Lorna Crozier, poet (born at Swift Current, SK 24 May 1948). Lorna Crozier was raised in Swift Current and educated at the University of Saskatchewan and the University of Alberta (MA 1980). She taught English in high school before she began publishing her poetry. Crozier has served as writer-in-residence at universities across the country and teaches creative writing at the University of Victoria. Human relationships, the natural world, language, memory and perception are themes central to her body of work. In many poems, Crozier's descriptions of the prairie landscape and its seasons shift into metaphysical meditations.
Lorna Crozier's first 2 books, Inside Is the Sky (1976) and Crow's Black Joy (1978), investigate conditions of the divided self and explore the power politics of male-female relations. Her feminist politics are similarly expressed in the humorous sequences in The Garden Going on Without Us (1985) and Angels of Flesh, Angels of Silence (1988). These books and her more recent works re-vision traditional myths and histories.
Inventing the Hawk (1992), which won the Governor General's Award, includes an elegiac sequence for the poet's father. A prolific writer, Lorna Crozier also published Eye Witness (1993), Everything Arrives at the Light (1995) and What the Living Won't Let Go in the 1990s. A Saving Grace (1996) is a sequence of poems written in the voice of Mrs. Bentley, the narrator of Sinclair Ross's 1941 novel As for Me and My House.
Since 1978 Lorna Crozier has lived with poet Patrick Lane, with whom she has co-authored a book of poems, No Longer Two People (1979). Crozier and Lane co-edited Breathing Fire: Canada's New Poets (1994) and Breathing Fire 2 (2004). Crozier's other editorial work includes Alden Nowlan: Selected Poems (1996) and the non-fiction essay collection, Desire in Seven Voices (1999). Crozier and Lane also co-edited the anthology Addicted: Notes from the Belly of the Beast (2006). In 2009 Crozier's memoir of her early life, Small Beneath the Sky, was published to much acclaim for its evocations of place, and its wisdom and humour.

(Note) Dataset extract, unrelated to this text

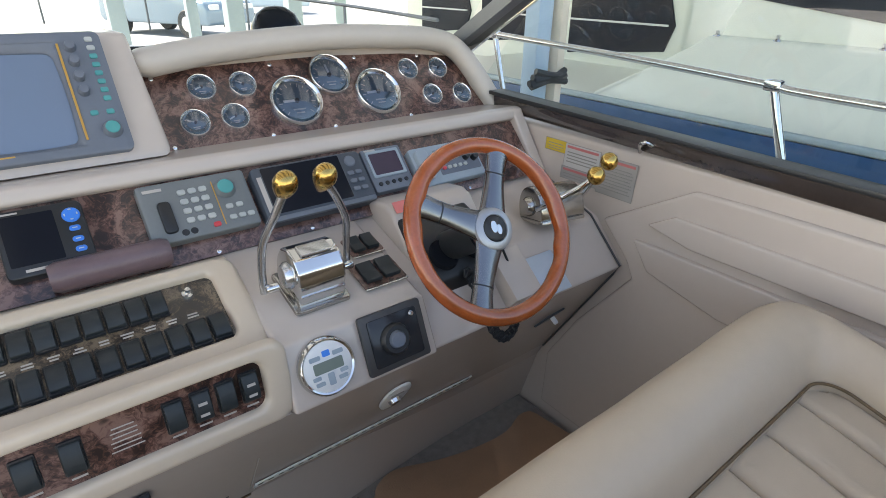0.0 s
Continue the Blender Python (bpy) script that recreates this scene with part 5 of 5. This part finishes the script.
leaning("deck_house", [(-6.0, 0.75), (2.50, 0.75), (2.44, 0.83), (2.10, 1.04), (1.93, 1.17), (1.88, 1.215), (-6.0, 1.215)], 3.19, 5.2, 0.78, 0.80, HULL_N)
leaning("cabin", [(-6.0, 1.15), (1.86, 1.15), (1.84, 1.30), (1.60, 1.95), (-6.0, 1.95)], 3.60, 5.4, 0.25, 1.2, HULL_N)
leaning("cabin_window", [(1.72, 1.425), (1.04, 1.332), (0.30, 1.265), (-3.0, 1.265), (-3.0, 1.88), (1.50, 1.88)], 3.588, 3.62, 0.25, 1.2, NGLASS, 0.004)
for y in (2.0, 1.485, 0.968, 0.3):
    pin(nb, part("deck_fitting", lathe([(0, 0.034), (0.012, 0.032), (0.010, 0.014), (0.024, 0.006), (0.026, 0), (0, 0)], 14, m=pose(3.54, min(y, 1.84), 1.212)), CHROME))
b2 = thing("moored_boat", pose(5.5, 5.0, -1.3), "white motor yacht with dark windows moored further off", "boat")
pin(b2, part("hull", rbox(4.0, 8.0, 1.98, 0.06, seg=3, c=(6.3, 6.5, -0.31)), HULL_N))
pin(b2, part("superstructure", rbox(3.4, 4.2, 1.6, 0.05, seg=3, c=(6.36, 4.80, 1.4)), HULL_N))
for y0, y1 in ((2.80, 3.95), (4.15, 5.3), (5.5, 6.5)):
    w = pin(b2, part("window", prism([(y0 + 0.07, 0.955), (y0, 1.17), (y0 + 0.12, 1.5), (y0 + 0.2, 2.0), (y1, 2.0), (y1, 0.85)], 4.64, 4.68, 0.006), NGLASS))
    for zb in (1.17, 1.56):
        pin(b2, part("window_bar", rbox(0.02, y1 - y0 - 0.05, 0.016, 0.003, c=(4.632, (y0 + y1) / 2 + 0.03, zb)), WHITE))
cl_ = thing("mooring_cleat", pose(4.42, 3.62, 0.68), "chrome mooring cleat on the neighbouring deck", "cleat")
part("bar", tube([(0.0, -0.10, 0.045), (0, -0.03, 0.05), (0, 0.03, 0.05), (0, 0.10, 0.045)], 0.010, 4, 8), RAIL_M, cl_)
for y in (-0.035, 0.035):
    part("leg", tube([(0, y, 0.0), (0, y, 0.05)], 0.010, 2, 8, up=(0, 1, 0)), RAIL_M, cl_)
pl = thing("mooring_post", pose(2.25, 2.06, -1.3), "pale blue and tan mooring post with black strap", "post")
part("blue_post", rbox(0.105, 0.10, 4.4, 0.014, c=(-0.012, 0.05, 2.2)), POST_BLUE, pl)
part("tan_post", rbox(0.055, 0.08, 4.4, 0.012, c=(0.085, 0.0, 2.2)), POST_TAN, pl)
bm = None
for i in range(5):
    bm = tube([(-0.15 + 0.01 * i, -0.05 - 0.006 * (i % 2), 2.33 + 0.014 * i - (0.03 if i % 2 else 0)), (0.0, -0.06 - 0.005 * i, 2.35 + 0.006 * (i - 2)), (0.13 - 0.008 * i, -0.045, 2.32 + 0.018 * ((i * 2) % 5) * 0.8)], 0.018, 6, 8, bm=bm)
part("strap", bm, RUBBER, pl)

Lorna Crozier's technical craftsmanship is on display in 2002's Apocrypha of Light and her 2003 Bones in the Wings, which is a collection of ghazals, an ancient type of lyric poetry based on couplets. 2005's collection Whetstone, too, links careful crafting with subject matter attentive to the wash of human emotion and sensory being. Crozier's best poems have been collected in the volumes Before the First Word (2005) and The Blue Hour of the Day (2007).
Lorna Crozier has been awarded many of Canada's highest distinctions for her poetry: in addition to the Governor General's Award for Poetry she has received the Canadian Authors Association Award, two Pat Lowther Awards (1993, 1996), the Dorothy Livesay Poetry Prize (2000), and won the CBC national writing competition. Crozier was made a Fellow of the Royal Society of Canada in 2009 and an Officer of the Order of Canada in 2011 for her poetry and "her mentorship of the next generation of Canadian poets."